Very nice post over the weekend on Mashable: Why Social Media Makes Customer Service Better. Unless you start asking yourself, isn’t it obvious? Do we need to read this?  Well, yes and no. The Mashable post starts with this: 

KLMBy the end of the year, 80% of companies plan to use social media for customer service. On the consumer side, 62% of customers have already used social media for customer service issues. Gartner predicts one billion users will be on social networks by the end of 2012

But doesn’t take long to get to this:

But problems still exist. A study by A.T. Kearney found that, of the top 50 brands, 56% did not respond to a single customer comment on their Facebook Page in 2011. Brands ignored 71% of customer’s complaints on Twitter. And, 55% of consumers expect a response the same day to an online complaint, while only 29% receive one. Your customer service strategy must include social media and be part of your long-term business plan to maintain competitive advantage.

The post ends up quoting public relations managers from UPS and KLM Airlines with three specific tips:

  1. Integrate social media into your existing customer service function. Gone are the days when social media sat on their own at the table, you now have allow social to influence all business functions to become a more responsive customer-centric business.
  2. Create humanized response models to engender loyalty and build relationships.

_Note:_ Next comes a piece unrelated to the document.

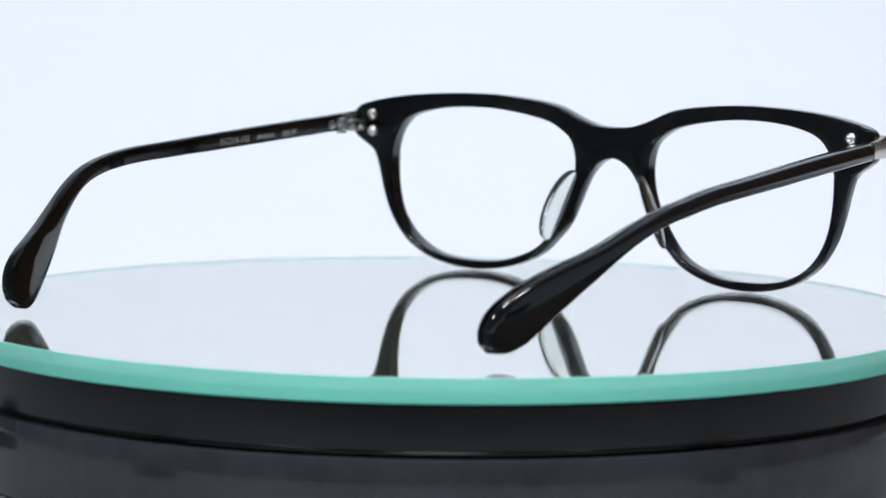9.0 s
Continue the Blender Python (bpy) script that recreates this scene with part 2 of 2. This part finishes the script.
def frame_layer(name, d0, d1, r0, r1, caps, mat, parent, label):
    """A slab of the frame between the depths d0 and d1 in front of the rear face, its rims rounded by r0 and r1."""
    outer, ha, hb = front_curves()
    bm = bmesh.new()
    loops = [(orient(outer, True), -1.0), (orient(ha, True), 1.0), (orient(hb, True), 1.0)]
    sections = []
    for k in range(4):
        a = radians(k * 30)
        if r0:
            sections.append((d0 + r0 * (1 - math.cos(a)), r0 * (1 - math.sin(a))))
    if not r0:
        sections.append((d0, 0.0))
    if r1:
        for k in range(4):
            a = radians(90 - k * 30)
            sections.append((d1 - r1 * (1 - math.cos(a)), r1 * (1 - math.sin(a))))
    else:
        sections.append((d1, 0.0))
    ends = {0: [], 1: []}
    for loop, sign in loops:
        nrm = outward(loop)
        rings = []
        for d, inset in sections:
            q = loop + nrm * inset * sign
            rings.append([bm.verts.new((x, rear_y(x) + d + (z - 24) * 0.02, z)) for x, z in q])
        m = len(loop)
        for a, b in zip(rings, rings[1:]):
            for i in range(m):
                bm.faces.new((a[i], a[(i + 1) % m], b[(i + 1) % m], b[i]))
        ends[0].append(rings[0])
        ends[1].append(rings[-1])
    for e in caps:
        edges = []
        for ring in ends[e]:
            for i in range(len(ring)):
                edges.append(bm.edges.get((ring[i], ring[(i + 1) % len(ring)])))
        made = bmesh.ops.triangle_fill(bm, use_beauty=True, use_dissolve=False, edges=edges)
        if e == 0 and not r0:
            for f in made["geom"]:
                if isinstance(f, bmesh.types.BMFace):
                    f.material_index = 1
    return part(name, bm, mat, parent, label, sharp=40, second=None if r0 else CORE)


front = frame_layer("front", SPLIT, THICK, 0.0, 1.25, (0, 1), BLACK, glasses, "glossy black acetate front")
frame_layer("backing", 0.0, SPLIT + 0.01, 0.95, 0.0, (0,), CRYSTAL, front, "clear crystal acetate layer behind the black")


def nose_pad(side):
    """A crystal fin on the rear of the rim beside the nose."""
    a, b = Vector((8.6, 68.4, 26.0)), Vector((15.8, 68.0, 9.0))
    along = (b - a) / 2
    back = Vector((0.30, -0.95, 0.10)).normalized() * 4.4
    thin = along.cross(back).normalized() * 1.15
    mid = (a + b) / 2 + Vector((0.6, 0, 0))
    bm = bmesh.new()
    bmesh.ops.create_uvsphere(bm, u_segments=32, v_segments=20, radius=1)
    for v in bm.verts:
        u = v.co.copy()
        g = max(u.y, -0.25)
        w = 1 if u.z >= 0 else -1
        p = mid + along * u.x + back * g + thin * w * abs(u.z) ** 0.6
        v.co = (side * p.x, p.y, p.z)
    part("nose_pad", bm, CRYSTAL, glasses, "clear crystal nose pad")


def dome(at, radius, axis, depth, mat, name, parent, label="", dimple=True):
    """A rivet head: a low dome with a dimple."""
    prof = [(0.01, 0.55), (0.16, 0.6), (0.24, 0.85), (0.42, 0.95), (0.7, 0.78), (0.92, 0.4), (1.0, 0.0), (1.0, -0.3)]
    if not dimple:
        prof = [(0.01, 1.0), (0.35, 0.94), (0.65, 0.75), (0.88, 0.45), (1.0, 0.0), (1.0, -0.3)]
    bm = lathe([(r * radius, z * depth) for r, z in prof], 24)
    q = Vector((0, 0, 1)).rotation_difference(Vector(axis)).to_matrix().to_4x4()
    bmesh.ops.transform(bm, matrix=Matrix.Translation(at) @ q, verts=bm.verts)
    return part(name, bm, mat, parent, label)


def slab(rows, thick, axis, bevel=0.25):
    """A bent strip: rows of (lower point, upper point), thickened along axis vectors a row."""
    bm = bmesh.new()
    rings = []
    for (lo, hi), ax in zip(rows, axis):
        lo, hi, ax = Vector(lo), Vector(hi), Vector(ax).normalized() * thick
        up = (hi - lo).normalized() * bevel
        inn = ax.normalized() * bevel
        rings.append([bm.verts.new(v) for v in (lo + up, hi - up, hi + inn, hi + ax - inn, hi + ax - up, lo + ax + up, lo + ax - inn, lo + inn)])
    for a, b in zip(rings, rings[1:]):
        for i in range(8):
            bm.faces.new((a[i], a[(i + 1) % 8], b[(i + 1) % 8], b[i]))
    bm.faces.new(rings[0])
    bm.faces.new(rings[-1])
    return bm


def end_piece(side):
    """The silver plate on the front corner that wraps round to the temple, with rivets and hinge."""
    rows, axis = [], []
    for k in range(9):
        f = k / 8
        x0, x1 = 62.6 + 8.4 * f, 60.3 + 10.7 * f
        w = (1 - f) ** 2.2
        top, low = 37.9 + 1.9 * w, 32.9 - 3.4 * w
        rows.append(((side * x0, rear_y(x0) + THICK + 0.45, low), (side * x1, rear_y(x1) + THICK + 0.45, top)))
        axis.append((0, -1, 0))
    for f in (0.25, 0.5, 0.75, 1.0):
        a = radians(90 * f)
        rows.append(((side * (71.0 + 1.5 * math.sin(a)), rows[8][0][1] - 1.5 * (1 - math.cos(a)), 32.9), (side * (71.0 + 1.5 * math.sin(a)), rows[8][0][1] - 1.5 * (1 - math.cos(a)), 37.9)))
        axis.append((-side * math.sin(a), -math.cos(a), 0))
    for x, y, low, top in ((72.8, 66.4, 33.0, 37.5), (73.5, 63.0, 33.1, 37.2), (74.1, 59.6, 33.15, 36.95)):
        rows.append(((side * x, y, low), (side * x, y, top)))
        axis.append((-1 * side, -0.1, 0))
    ep = part("end_piece", slab(rows, 1.3, axis), SILVER, glasses, "brushed silver metal end piece", sharp=50)
    yf = rear_y(66.6) + THICK + 0.45
    for z in (37.3, 33.2):
        dome((side * 66.6, yf, z), 1.0, (0, 1, 0), 0.75, STEEL, "rivet", ep, "small polished front rivet", False)
    for z in (37.1, 33.0):
        dome((side * 65.5, rear_y(65.5), z), 1.4, (0, -1, 0), 1.1, STEEL, "rivet", ep, "polished domed rear rivet")
    hinge = part("hinge", box(side * 68.2 - 1.0, side * 68.2 + 1.0, 59.0, 66.0, 33.0, 35.8, 0.3), STEEL, ep, "polished steel hinge")
    for z0, z1 in ((32.4, 33.4), (33.55, 35.05), (35.2, 36.2)):
        bm = lathe([(0.3, z0), (1.15, z0), (1.3, z0 + 0.15), (1.3, z1 - 0.15), (1.15, z1), (0.3, z1)], 24)
        bmesh.ops.translate(bm, vec=(side * 69.9, 58.1, 0), verts=bm.verts)
        part("barrel", bm, STEEL, hinge)
    part("tongue", box(side * 70.7 - 0.8, side * 70.7 + 0.8, 54.0, 58.0, 33.7, 35.6, 0.25), STEEL, hinge)


# centre line of a temple: y, z and half its height, from the hinge to the tip
TEMPLE = [(59.7, 35.1, 1.92), (40.5, 33.9, 1.97), (18.8, 32.55, 1.92), (-2.6, 31.27, 1.76), (-13.4, 30.62, 1.75), (-21, 29.77, 1.7), (-26.5, 28.77, 1.65), (-31.5, 27.4, 1.65), (-36, 25.55, 1.7), (-40.7, 22.95, 1.95), (-46.3, 19.3, 2.5),
          (-52, 15.4, 3.55), (-57.8, 11.9, 4.6), (-62, 9.5, 5.25), (-65.4, 7.37, 5.37), (-67.9, 5.6, 4.77), (-69.3, 4.5, 3.82), (-70.1, 3.8, 2.7), (-70.45, 3.5, 1.7), (-70.6, 3.3, 0.7)]
BOW = [(-75.7, 60.5), (-67.7, 63.7), (-57.6, 67.6), (-45.7, 72.5), (-35.7, 75.6), (-26, 77.1), (-12, 77.6), (8, 77.1), (30, 76.1), (61, 74.0)]
SAG = [(-71, 0.7), (-64, 0.6), (-58, 1.1), (-52, 1.1), (-47, 0.55), (-41, 0.2), (-36, -0.3), (-30, -0.7), (-25, -1.0), (-9, -0.7), (6, -0.5), (23, -0.25), (38, -0.25), (61, -0.45)]


def bow_at(y, side):
    """Half the spread of the outer faces; the wearer's right arm closes in a little at its tip."""
    fine = spline(BOW, 6)
    x = float(np.interp(y, fine[:, 0], fine[:, 1]))
    return x - float(np.interp(y, (-76, -68, -51, -36, -26), (2.4, 2.0, 1.0, 0.25, 0.0))) if side > 0 else x


def temple_frames(side):
    line = spline(TEMPLE, 5)
    tang = np.gradient(line[:, :2], axis=0)
    tang /= np.linalg.norm(tang, axis=1)[:, None]
    sag = np.array(SAG)
    out = []
    for (y, z, h), (ty, tz) in zip(line, tang):
        if side > 0:
            y += np.interp(y, (-70.6, -58), (0.5, 0.0))
            z = z + np.interp(y, sag[:, 0], sag[:, 1])
        out.append((bow_at(y, side), y, z, h, -tz, ty))
    return out


def temple_layer(name, side, section, mat, parent, label, cap0, cap1, grow=0.0, second=None):
    """A layer of the temple. section: (depth inward from the outer face, inset from the edge) from its outer to its inner side."""
    bm = bmesh.new()
    rings = []
    for x, y, z, h, ny, nz in temple_frames(side):
        h = h + grow
        thin = blunt(y)
        flip = 1.0 if nz < 0 else -1.0
        top, low = [], []
        for d, inset in section:
            w = h - min(inset, h * 0.8)
            dd = 1.85 + (d - 1.85) * thin
            top.append((x - dd, y - ny * w * flip, z + abs(nz) * w))
            low.append((x - dd, y + ny * w * flip, z - abs(nz) * w))
        rings.append([bm.verts.new((side * a, b, c)) for a, b, c in top + low[::-1]])
    m = len(rings[0])
    half = m // 2
    for a, b in zip(rings, rings[1:]):
        for i in range(m):
            if (i == half - 1 and not cap1) or (i == m - 1 and not cap0):
                continue
            face = bm.faces.new((a[i], a[(i + 1) % m], b[(i + 1) % m], b[i]))
            if i == half - 1 and second:
                face.material_index = 1
    bm.faces.new(rings[0])
    bm.faces.new(rings[-1])
    return part(name, bm, mat, parent, label, sharp=45, second=second)


def blunt(y):
    """Thins the temple towards its rounded end."""
    return math.sqrt(1 - 0.62 * min(1.0, max(0.0, (-66.4 - y) / 4.7)) ** 2)


CUSHION = [(0.0, 1.15), (0.10, 0.85), (0.32, 0.5), (0.62, 0.2), (1.0, 0.03), (1.3, 0.0), (1.95, 0.0)]
LINING = [(1.94, 0.0), (3.0, 0.0), (3.3, 0.08), (3.52, 0.25), (3.66, 0.45), (3.7, 0.7)]


def temple(side):
    outer = temple_layer("temple", side, CUSHION, BLACK, glasses, "slim black acetate temple arm with paddle tip", True, True, second=CORE)
    temple_layer("temple_lining", side, LINING, CRYSTAL, outer, "clear crystal acetate inner layer of the temple", False, True, 0.1)
    return outer


for side in (-1, 1):
    nose_pad(side)
    end_piece(side)
temple_left, temple_right = temple(-1), temple(1)


def inlay():
    """The pale cartouche let into the outer face of one tip."""
    bm = bmesh.new()
    mid, along = Vector((-62.4, 9.3)), Vector((-0.84, -0.543))
    across = Vector((-along.y, along.x))
    pts = [(-6.6, 0.12), (-6.1, 0.28), (-5.85, 0.2), (-5.9, 0.75), (-5.45, 0.8), (-5.3, 0.3), (-4.7, 0.32), (-4.2, 0.75), (-3.2, 0.98), (-1.6, 1.28), (0, 1.38)]
    half = pts + [(-a, b) for a, b in pts[:-1][::-1]]
    loop = half + [(a, -b) for a, b in half[::-1]]
    vs = []
    for a, b in loop:
        p = mid + along * a + across * b
        x = bow_at((mid + along * a).x, -1)
        vs.append(bm.verts.new((-(x + 0.14), p.x, p.y)))
    bm.faces.new(vs)
    geo = bmesh.ops.triangulate(bm, faces=bm.faces[:])
    geo = bmesh.ops.extrude_face_region(bm, geom=bm.faces[:])
    bmesh.ops.translate(bm, vec=(0.5, 0, 0), verts=[v for v in geo["geom"] if isinstance(v, bmesh.types.BMVert)])
    lo = part("inlay", bm, INLAY, temple_left, "pale silver ornamental inlay", smooth=False)
    for k in (-2, -1, 0, 1, 2):
        p = mid + along * (k * 1.45)
        x = bow_at(p.x, -1)
        q = Vector((0, 0, 1)).rotation_difference(Vector((-1, 0, 0))).to_matrix().to_4x4()
        bead = lathe([(0.02, 0.16), (0.35, 0.14), (0.52, 0.06), (0.56, -0.05)], 16)
        bmesh.ops.transform(bead, matrix=Matrix.Translation((-(x + 0.12), p.x, p.y)) @ q, verts=bead.verts)
        part("bead", bead, INLAY, lo)


inlay()


def inner_print():
    """Size marking on the inner face of one temple, rows of bars on the other."""
    def spot(y, side):
        return side * (bow_at(y, side) - 3.7 - 0.06)

    def level(y, side):
        return (32.85 if side < 0 else 32.65) + (y - 30) * 0.05

    def words(text, y0, y1):
        cu = bpy.data.curves.new("print", "FONT")
        cu.body = text
        cu.size = 1.0
        cu.offset = 0.02
        tmp = new("print", cu)
        me = bpy.data.meshes.new_from_object(tmp.evaluated_get(bpy.context.evaluated_depsgraph_get()))
        bpy.data.objects.remove(tmp)
        co = np.array([v.co[:] for v in me.vertices])
        lo, hi = co.min(0), co.max(0)
        k = (y1 - y0) / (hi[0] - lo[0])
        bm = bmesh.new()
        bm.from_mesh(me)
        for v in bm.verts:
            y = y0 + (v.co.x - lo[0]) * k
            v.co = (spot(y, -1), y, level(y, -1) + (v.co.y - (lo[1] + hi[1]) / 2) * 2.0)
        part("print", bm, PRINT, temple_left, "pale printed size marking", smooth=False)

    def bars(side, y0, y1, count, parent):
        bm = bmesh.new()
        step = (y1 - y0) / count
        for k in range(count):
            a, b = y0 + step * (k + 0.12), y0 + step * (k + 0.82 - 0.12 * (k % 3 == 1))
            bm.faces.new([bm.verts.new((spot(y, side), y, level(y, side) + z)) for y, z in ((a, -0.5), (b, -0.5), (b, 0.5), (a, 0.5))])
        part("print_bar", bm, PRINT, parent, smooth=False)

    words("51\u25a119-135", 14.9, 25.2)
    words("BK/P", 37.3, 42.2)
    bars(-1, 28.0, 34.2, 6, temple_left)
    for y0, y1, count in ((34.1, 43.5, 6), (23.0, 32.9, 7), (10.5, 20.4, 6)):
        bars(1, y0, y1, count, temple_right)


inner_print()


# ---- what moves ----
def turn_at(t):
    return -3.165 - 15.675 * (t - 7.0)


def motions():
    times = [0.5 * k for k in range(33)]
    walk(glasses, [(t, Matrix.Rotation(radians(turn_at(t)), 4, "Z") @ Matrix.Translation((0.0001, 0, -0.0003))) for t in times])
    walk(plate, [(t, pose(0, 0, 0, 0, 0, turn_at(t))) for t in times])


motions()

Many companies are guilty of creating robust and well-planned strategy for social customer service delivery -– but fall at the final and most important hurdle — creating a voice your audience can relate to.
  3. Monitor social interaction to spot issues and solve problems before they become crises. Social customer service delivery involves dealing with criticism and complaints in public, often in front of an audience of millions. If you’re going to prevent a small problem growing into something worse, you need to have a detailed understanding of what you need to respond to, a path to response, and escalation policies for resolution.

Nothing new? Boring same-old stuff? Maybe, but a good reminder too.